Below is the translation of the interview:
“Armenia is quite a different world. It is a small and poor state living by its past.”
BIRAND: To date, everybody has talked and you have kept silent. How would you assess the French Parliament’s resolution? Have you reached your aim?
KOCHARIAN: It was first of all the aim of the Armenians of France. The Armenians of France wanted the Genocide to be recognized. I personally welcome France’s recognizing the events that occurred at the beginning of the century.
MAB: Do you feel satisfied?
RK: Yes, I do.
MAB: And that’s all?
RK: I am providing an answer that answers your question.
MAB: 2001 has been declared “the Year of Armenians”. Armenians will put their efforts together to get similar bills adopted by the parliaments of other countries. Your “number one” target is said to be the US Congress. Is that true? Do you have similar thoughts?
RK: Who has declared 2001 the “Year of Armenians”?
MAB: I think Armenia and its Diaspora did. Your streets are replete with festive arrangements.
RK: The year 2001 is the anniversary of the adoption of Christianity. The “Year of Armenians” must be connected with this date. But it has nothing to do with Genocide recognition. This subject has nothing to do with the celebrations of the 1700th anniversary.
MAB: Armenia and its Diaspora will work through this year to get the parliaments of the USA and other countries to adopt bills similar to that adopted by France, will they not?
RK: Yes, we will. I, too, think that the Diaspora will be active. It is the right of American Armenians. They are exercising this right.
MAB: Who is in the forefront of the genocide recognition campaign – Armenia or its Diaspora?
RK: Since the Soviet times and until recent years Armenia did not pay attention to these questions. All efforts on genocide recognition had been directed by the Diaspora. The Armenian Diaspora are descendants of the Genocide victims. After Armenia gained independence, it ought to clarify its position on this question. It was done by me from the United National tribune and during the Istanbul summit of the OSCE. It is a big problem
whose roots are deep enough to turn it into a concern of both Armenia, its Diaspora and the entire world community. It is wrong to regard it as an initiative of an individual. I also could contribute. I am not leader of either American or French Armenians. I can’t figure out how I could pressure the US Congress. Is it so important where the process is directed from? The efforts of Armenia and its Diaspora go simultaneously, which proves more effective.
MAB: Alright. Let’s put the problem of leadership aside. First France and then Italy and Great Britain say Turkey is responsible. What do you want to prove and what will happen next? Do you mean to force us to do something?
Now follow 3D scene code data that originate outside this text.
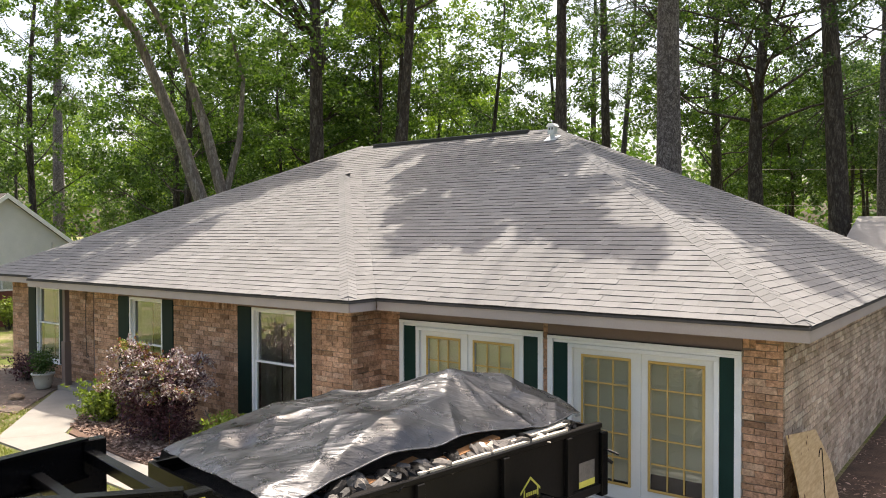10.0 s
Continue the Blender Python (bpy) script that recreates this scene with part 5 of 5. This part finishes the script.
    part_box("tool_box", (-0.5, -6.05, 0.62, 0.5, -5.45, 1.02), PLASTIC, t, "black plastic tool box", 0.02)
    part_box("tool_box_lid", (-0.52, -6.07, 1.022, 0.52, -5.43, 1.08), PLASTIC, t, bevel=0.015)
    part_box("battery_tray", (-0.3, -5.3, 0.62, 0.3, -4.85, 0.95), PLASTIC, t, bevel=0.02)
    for s in (-0.25, 0.25):
        bm = bmesh.new()
        rod(bm, (s, -4.8, 0.65), (s, FR - 0.02, 1.1), 0.05, n=12)
        part("hoist_ram", bm, STEEL, t)
    for s in (-1, 1):
        part_box("neck_gusset", (s * 0.93 - 0.02, -5.08, 0.62, s * 0.93 + 0.02, -4.9, 1.42), BLACK, t)
        bm = bmesh.new()
        box(bm, s * 0.75 - 0.05, -5.55, 0.0, s * 0.75 + 0.05, -5.45, 1.1)
        box(bm, s * 0.75 - 0.12, -5.62, 0.0, s * 0.75 + 0.12, -5.38, 0.02)
        part("jack_leg", bm, BLACK, t)
    wheel(t, "spare_wheel", pose(-1.27, -3.42, 0.95, 0, 90, 0))
    # yellow house outlines with a line of lettering below, and a sticker near the tail
    for y, z in ((-1.15, 0.91), (-2.17, 0.88), (-3.14, 0.9)):
        mm = pose(W + 0.024, y - 0.16, z - 0.12, 0, 0, 90)
        for o in ([(0.0, 0.12), (0.16, 0.26), (0.32, 0.12), (0.32, 0.095), (0.16, 0.23), (0.0, 0.095)], [(0.05, 0.04), (0.07, 0.04), (0.07, 0.14), (0.05, 0.12)], [(0.27, 0.04), (0.29, 0.04), (0.29, 0.12), (0.27, 0.14)]):
            bm = bmesh.new()
            prism(bm, o, "y", -0.004, 0.0, mm)
            part("decal", bm, LETTER, t)
        bars(t, 0.09, 0.27, 0.06, 0.1, 5, mm, LETTER)
        bars(t, 0.06, 0.3, 0.01, 0.03, 7, mm, LETTER)
    ms = pose(W + 0.024, -0.3, 0, 0, 0, 90)
    bm = bmesh.new()
    prism(bm, [(0.0, 0.72), (0.3, 0.72), (0.3, 1.0), (0.0, 1.0)], "y", -0.003, 0.0, ms)
    part("sticker", bm, OLD_WOOD, t, "grey rectangular sticker")
    bm = bmesh.new()
    prism(bm, [(0.0, 0.72), (0.3, 0.72), (0.3, 0.79), (0.0, 0.79)], "y", -0.006, -0.003, ms)
    part("sticker_stripe", bm, LETTER, t)


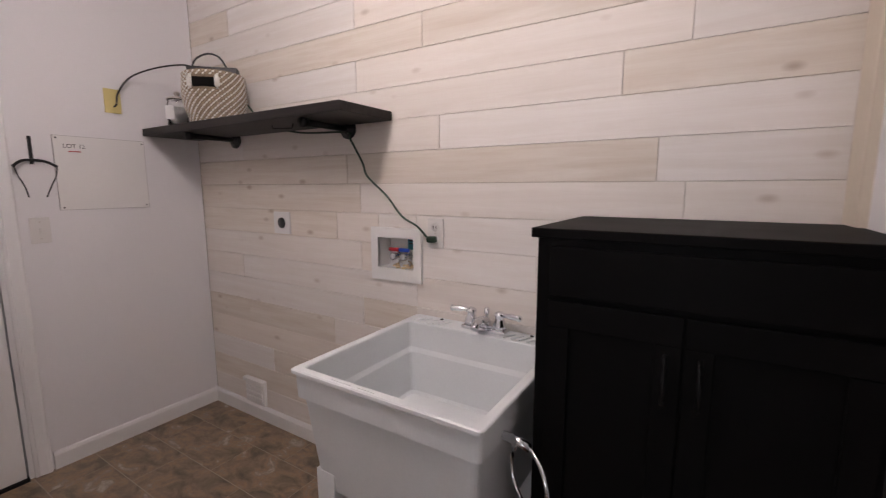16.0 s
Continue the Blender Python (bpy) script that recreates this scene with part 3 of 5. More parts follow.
# ---- laundry room things ----
def utility_sink():
    W, D, H = 0.615, 0.635, 0.79
    ob = thing("utility_sink", (-0.845, 6.022, 0), "white plastic utility sink on four tapered legs", "sink")
    wall = 0.022

    def rect(x0, x1, y0, y1, z, r=0.014, n=3):
        out = []
        for cx, cy, a0 in ((x1 - r, y1 - r, 0), (x0 + r, y1 - r, 90), (x0 + r, y0 + r, 180), (x1 - r, y0 + r, 270)):
            for k in range(n + 1):
                a = radians(a0 + 90 * k / n)
                out.append(Vector((cx + r * math.cos(a), cy + r * math.sin(a), z)))
        return out
    bm = bmesh.new()
    back = 0.095
    rings = [rect(0.050, W - 0.050, 0.054, D - 0.032, 0.415, 0.02), rect(0.024, W - 0.024, 0.026, D - 0.012, H - 0.092), rect(0.010, W - 0.010, 0.012, D - 0.006, H - 0.086),
             rect(0.008, W - 0.008, 0.010, D - 0.004, H - 0.020), rect(0, W, 0, D, H - 0.012), rect(0, W, 0, D, H - 0.003), rect(0.004, W - 0.004, 0.004, D - 0.004, H),
             rect(0.026, W - 0.026, 0.026, D - back, H), rect(0.029, W - 0.029, 0.029, D - back - 0.003, H - 0.004),
             rect(0.037, W - 0.037, 0.037, D - back - 0.009, H - 0.098), rect(0.046, W - 0.046, 0.045, D - back - 0.019, H - 0.114),
             rect(0.060, W - 0.060, 0.062, D - back - 0.034, 0.532, 0.025), rect(0.068, W - 0.068, 0.070, D - back - 0.042, 0.522, 0.025)]
    ring_loft(bm, rings)
    for f in bm.faces:
        f.smooth = False
    part("basin", bm, M_SINK, ob)
    bm = bmesh.new()
    tube(bm, [(W / 2 - 0.15, 0.013, H + 0.0003), (W / 2 - 0.08, 0.013, H + 0.0003)], 0.0012, 6)
    tube(bm, [(W / 2 - 0.06, 0.013, H + 0.0003), (W / 2 + 0.0, 0.013, H + 0.0003)], 0.0012, 6)
    part("moulded_print", bm, M_SINK, ob)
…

There is a reasonable question in Turkey: “What does Armenia want from us: compensation or lands?”
RK: Armenia will not present any legal claim after Turkey admits having committed genocide.
MAB: Do you mean to say that if Turkey admits genocide Armenia will not present territorial claims or demand compensation?
RK: Armenia has no legal grounds for that. Neither I nor Armenia has similar claims. Genocide recognition will never lead up to the issue of lands. I am surprised that Turkish men of law cannot explain it to the Turkish government. If this legal provision is realized, Turkey will look at the problem more calmly.
MAB: Turkey does not trust you, nor do you trust Turkey. There is a corresponding point in your Constitution. Dashnaktsutiun enjoys a legal status in Armenia. You say you have no claims. Suppose, we admit genocide. Tomorrow Mocharian will succeed Kocharian. Isn’t it possible that he’ll say:
“I did not tell you I had no claims. It was Kocharian who said it. You
admitted genocide, and so pay compensation and give our lands back”.
RK: Similar problems are regulated by international law. You are right, it is possible that there will follow claims from relevant sides. But I think that after Turkey admits genocide, Armenia will not set forth any legal claim before Turkey. It is another question that it is possible that descendants of genocide victims will bring the matter to court. They can do it today as well. It has nothing to do with genocide recognition. If a Diasporan Armenian applies to court and can provide evidence that during those years he had money in a bank account, he will be regarded as a legal
successor. Suppose, a similar lawsuit is filed with a Turkish court. Those wishing can do it right now as well. If the Turkish court rejects the lawsuit, he may turn to European instances. It is not conditional on whether Turkey admits genocide or not. In my mind, Turkey does not fully realize the consequences of genocide recognition. In my view, in this and similar issues it is enough for Turkey to unveil archives and offer an apology. You don’t have to call it “genocide”. But it must be acknowledged that there were mass killings and deportations, and that today’s Diaspora is the consequence of 1915. By taking such simple steps you will drastically solve the question and the future of our relations will be changed.
MAB: You say there will be no territorial claims or demands for compensation if Turkey admits genocide. Is it your position that Turkey should open archives and offer an apology?
RK: Yes, it is. It is our only goal. It is a matter of morality and, most importantly, it is a matter of honor.